Boccieri may seek return to D.C. but not now

On the side

Presidential overreach: U.S. Sen. Sherrod Brown, a Democrat, said the decision by the U.S. Department of Justice to subpoena Associated Press and Fox News reporters’ telephone records is “very disappointing to me.”

The contention from the administration is the information is needed in connection with an investigation into a national security leak. Brown called it “an example of overreach” by President Barack Obama, also a Democrat.

Brown made the comments in response to questions from me and Louie Free on Vindy Radio.

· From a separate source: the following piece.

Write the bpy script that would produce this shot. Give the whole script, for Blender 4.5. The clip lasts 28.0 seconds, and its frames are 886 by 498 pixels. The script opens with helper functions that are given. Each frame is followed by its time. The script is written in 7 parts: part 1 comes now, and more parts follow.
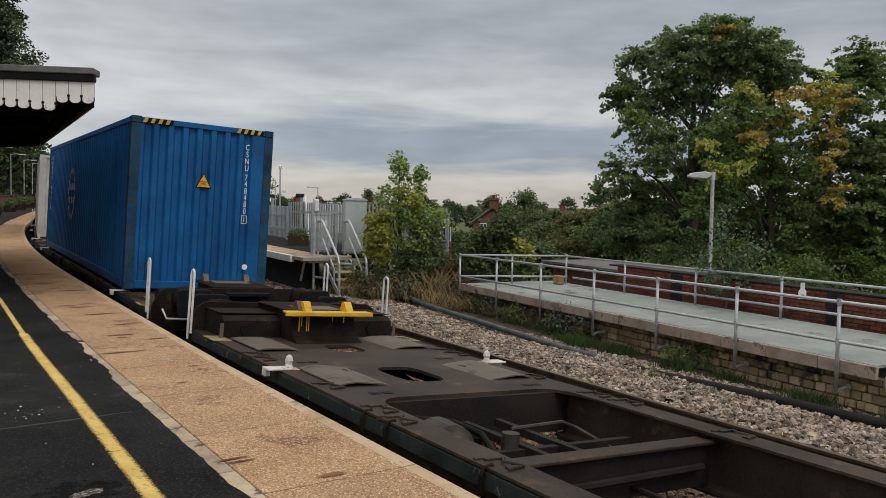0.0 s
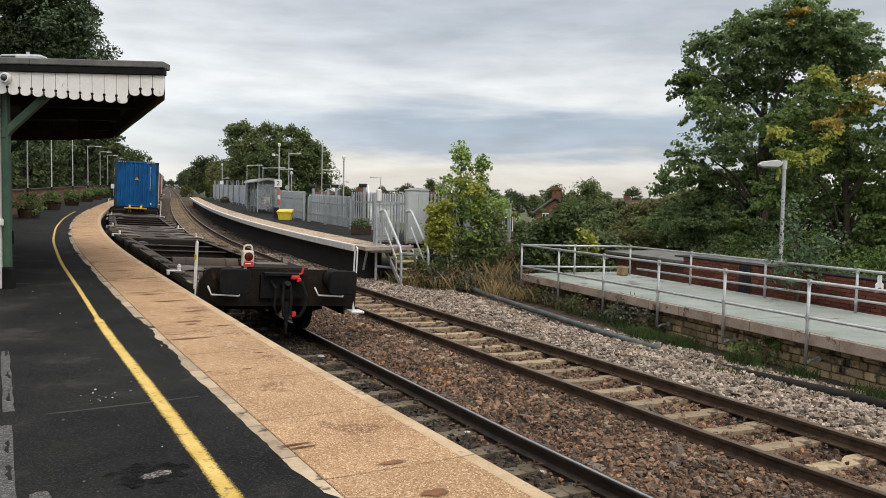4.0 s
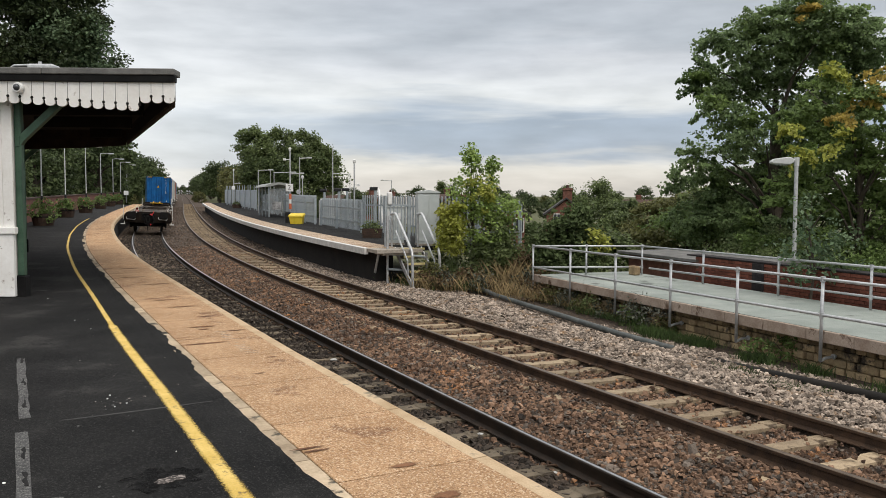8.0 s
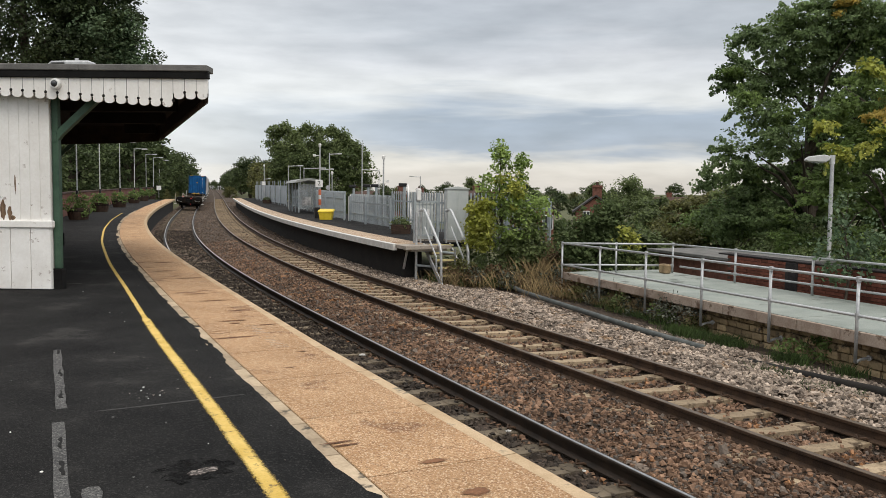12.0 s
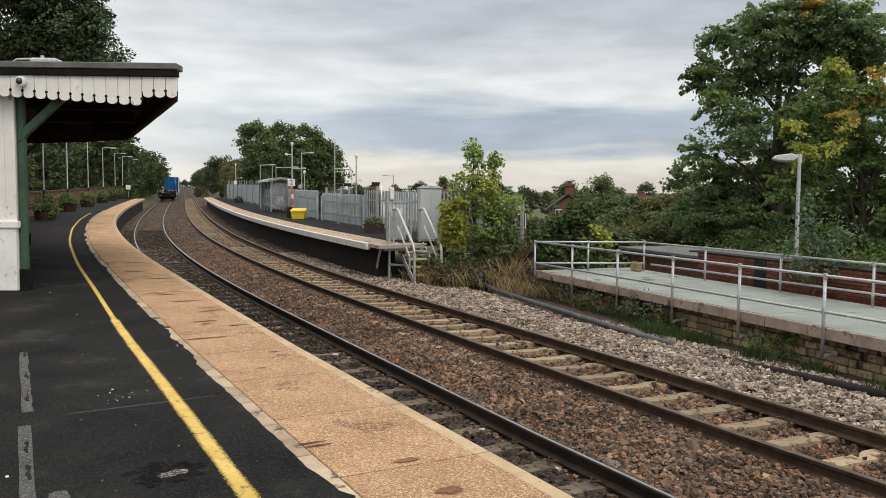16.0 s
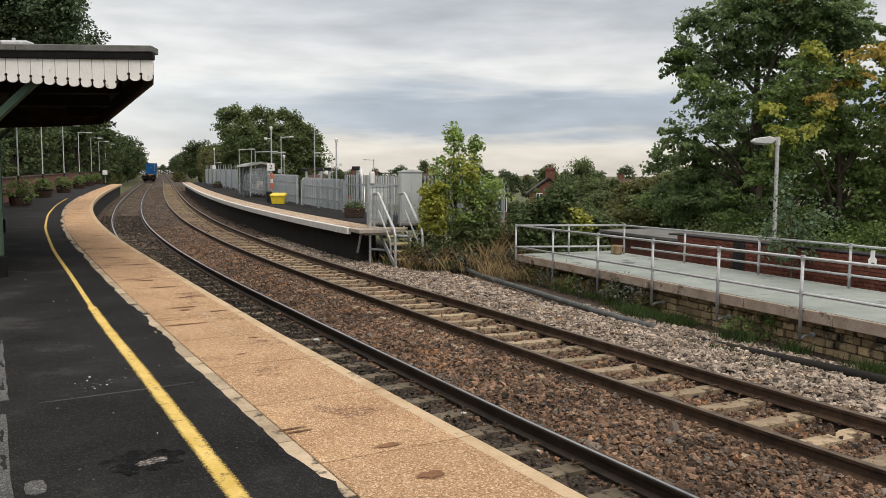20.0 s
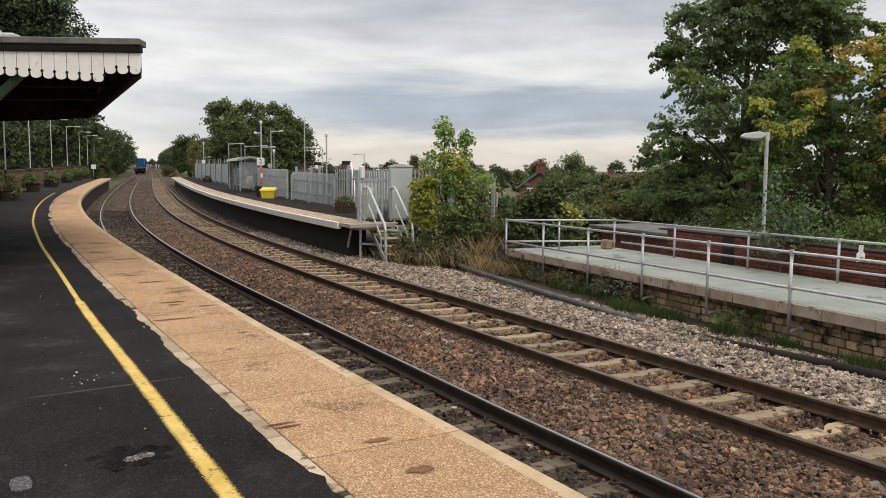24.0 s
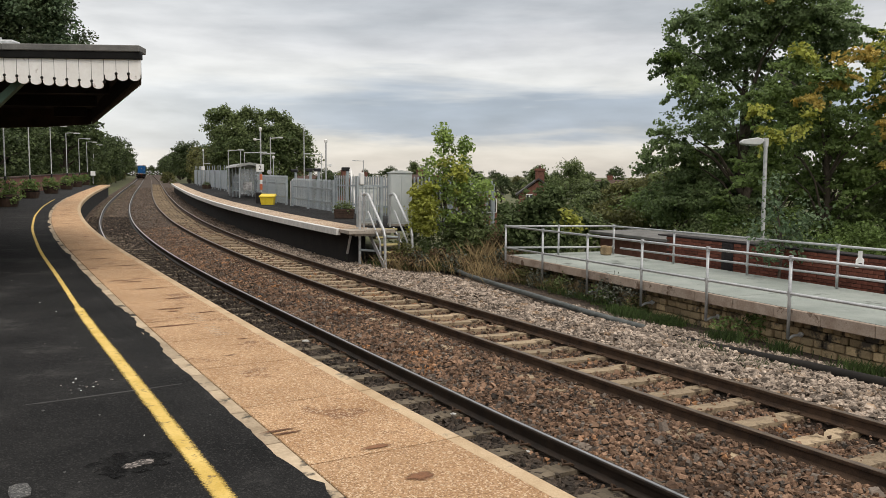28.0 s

“There’s disagreement” between the administration and some members of Congress over the issue, Brown said.

“I’m hopeful they’re listening” to those who disagree with the DOJ decision, he said.

The Democratic Congressional Campaign Committee, which recruits and raises money for political party members running for U.S. House seats, doesn’t conduct polls for fun.

It’s serious business.

The DCCC paid for a telephone poll last week, first reported by The Plain Dealer, of voters in the 16th Congressional District, west of the Mahoning Valley.

Those called were asked who they would support next year in a potential race between U.S. Rep. Jim Renacci, the Republican incumbent, and ex-U.S. Rep. John Boccieri, a Democrat.

Boccieri said he didn’t know about the poll before it was conducted.

Boccieri said he speaks regularly with his former Democratic congressional colleagues — U.S. Rep. Tim Ryan of Niles, D-13th, told me the two talk almost weekly — and would “love to return to Washington” in the “future.”

But Boccieri said he is “not looking to run” next year.

Boccieri, who lives in Alliance but plans to move in a couple of months to Poland, is commander of the 773rd Airlift Squadron at the Youngstown Air Reserve Station in Vienna and an Air Force Reserve lieutenant colonel.

He said his unit is being deployed for several months later this year or next year.

Boccieri said he can’t see how a congressional run is possible with his military commitment.

Renacci beat Boccieri, the sitting incumbent, in the 2010 congressional race by 11 percentage points in what was an awful year for Democrats in Ohio and nationwide. Also, Boccieri’s vote for Obamacare didn’t help.

Republicans redistricted the 16th last year to help Renacci, who beat Betty Sutton, a Democrat, in 2012 by about 4 percentage points in a race between two incumbents.

So why did the DCCC conduct a poll of a potential race between Boccieri and Renacci?

One reason is the results, which haven’t been shared with the media, may show Boccieri could win and perhaps persuade him to run.

Another is the close 2012 race indicates Renacci could be beat in what’s been a longtime Republican area if Democrats can find the right candidate.

Though Boccieri served only one term in Congress, he won three Ohio House races and was elected to the state Senate before he won the 2008 congressional race. He won five years ago despite not living in the 16th until after the primary and never representing most of that district in the state Legislature.

For years, Republicans have been concerned about Boccieri, who served four tours of duty in Iraq and Afghanistan as an Air Force Reserve pilot.

During last year’s redistricting, Republicans removed Alliance, where Boccieri resides, and moved it into Ryan’s district. Not living in a congressional district didn’t stop Boccieri from running in 2008. But this was a calculated and politically smart move by Republicans.

The National Republican Congressional Committee issued statements about the DCCC poll and then about Boccieri deciding not to run for Congress next year.

Imagine what Republicans would do if Boccieri decides to run for Congress again.